__Task to complete__
Copy the listing verbatim, excluding any images found in it.

__Provided material__
[start]

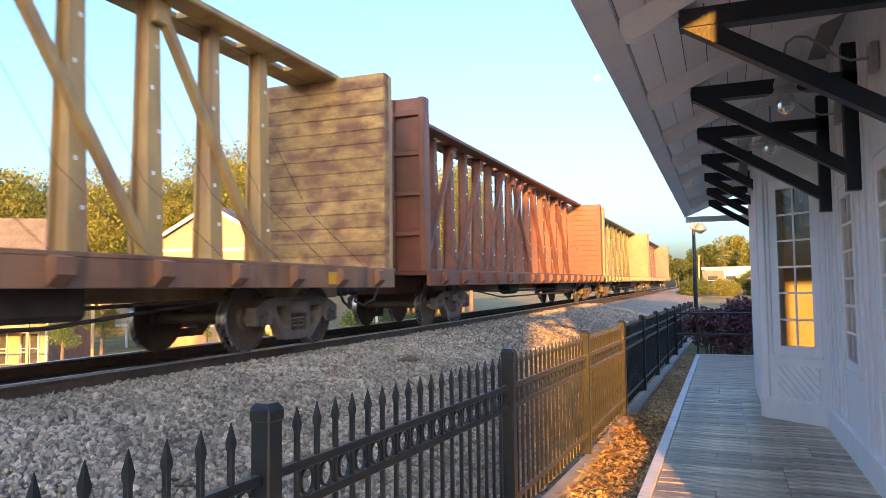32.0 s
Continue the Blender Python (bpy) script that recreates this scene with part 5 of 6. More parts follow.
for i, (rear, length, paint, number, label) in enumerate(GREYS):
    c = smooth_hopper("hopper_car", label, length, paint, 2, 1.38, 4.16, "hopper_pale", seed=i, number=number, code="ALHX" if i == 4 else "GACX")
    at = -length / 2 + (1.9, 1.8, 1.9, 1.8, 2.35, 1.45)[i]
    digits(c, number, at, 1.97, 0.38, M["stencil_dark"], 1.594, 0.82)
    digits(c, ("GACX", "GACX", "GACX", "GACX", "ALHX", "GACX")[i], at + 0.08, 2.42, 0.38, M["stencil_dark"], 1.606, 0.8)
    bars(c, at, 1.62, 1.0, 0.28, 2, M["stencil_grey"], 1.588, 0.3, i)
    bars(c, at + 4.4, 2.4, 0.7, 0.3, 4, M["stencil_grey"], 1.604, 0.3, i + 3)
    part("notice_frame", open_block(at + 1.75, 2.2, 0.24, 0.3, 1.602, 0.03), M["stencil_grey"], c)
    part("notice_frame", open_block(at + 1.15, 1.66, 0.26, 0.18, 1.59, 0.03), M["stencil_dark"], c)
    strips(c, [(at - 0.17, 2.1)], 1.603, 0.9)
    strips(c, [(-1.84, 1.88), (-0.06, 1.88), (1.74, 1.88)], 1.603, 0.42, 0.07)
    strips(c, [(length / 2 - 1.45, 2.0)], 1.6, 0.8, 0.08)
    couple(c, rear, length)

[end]

__Response__
32.0 s
Continue the Blender Python (bpy) script that recreates this scene with part 5 of 6. More parts follow.
for i, (rear, length, paint, number, label) in enumerate(GREYS):
    c = smooth_hopper("hopper_car", label, length, paint, 2, 1.38, 4.16, "hopper_pale", seed=i, number=number, code="ALHX" if i == 4 else "GACX")
    at = -length / 2 + (1.9, 1.8, 1.9, 1.8, 2.35, 1.45)[i]
    digits(c, number, at, 1.97, 0.38, M["stencil_dark"], 1.594, 0.82)
    digits(c, ("GACX", "GACX", "GACX", "GACX", "ALHX", "GACX")[i], at + 0.08, 2.42, 0.38, M["stencil_dark"], 1.606, 0.8)
    bars(c, at, 1.62, 1.0, 0.28, 2, M["stencil_grey"], 1.588, 0.3, i)
    bars(c, at + 4.4, 2.4, 0.7, 0.3, 4, M["stencil_grey"], 1.604, 0.3, i + 3)
    part("notice_frame", open_block(at + 1.75, 2.2, 0.24, 0.3, 1.602, 0.03), M["stencil_grey"], c)
    part("notice_frame", open_block(at + 1.15, 1.66, 0.26, 0.18, 1.59, 0.03), M["stencil_dark"], c)
    strips(c, [(at - 0.17, 2.1)], 1.603, 0.9)
    strips(c, [(-1.84, 1.88), (-0.06, 1.88), (1.74, 1.88)], 1.603, 0.42, 0.07)
    strips(c, [(length / 2 - 1.45, 2.0)], 1.6, 0.8, 0.08)
    couple(c, rear, length)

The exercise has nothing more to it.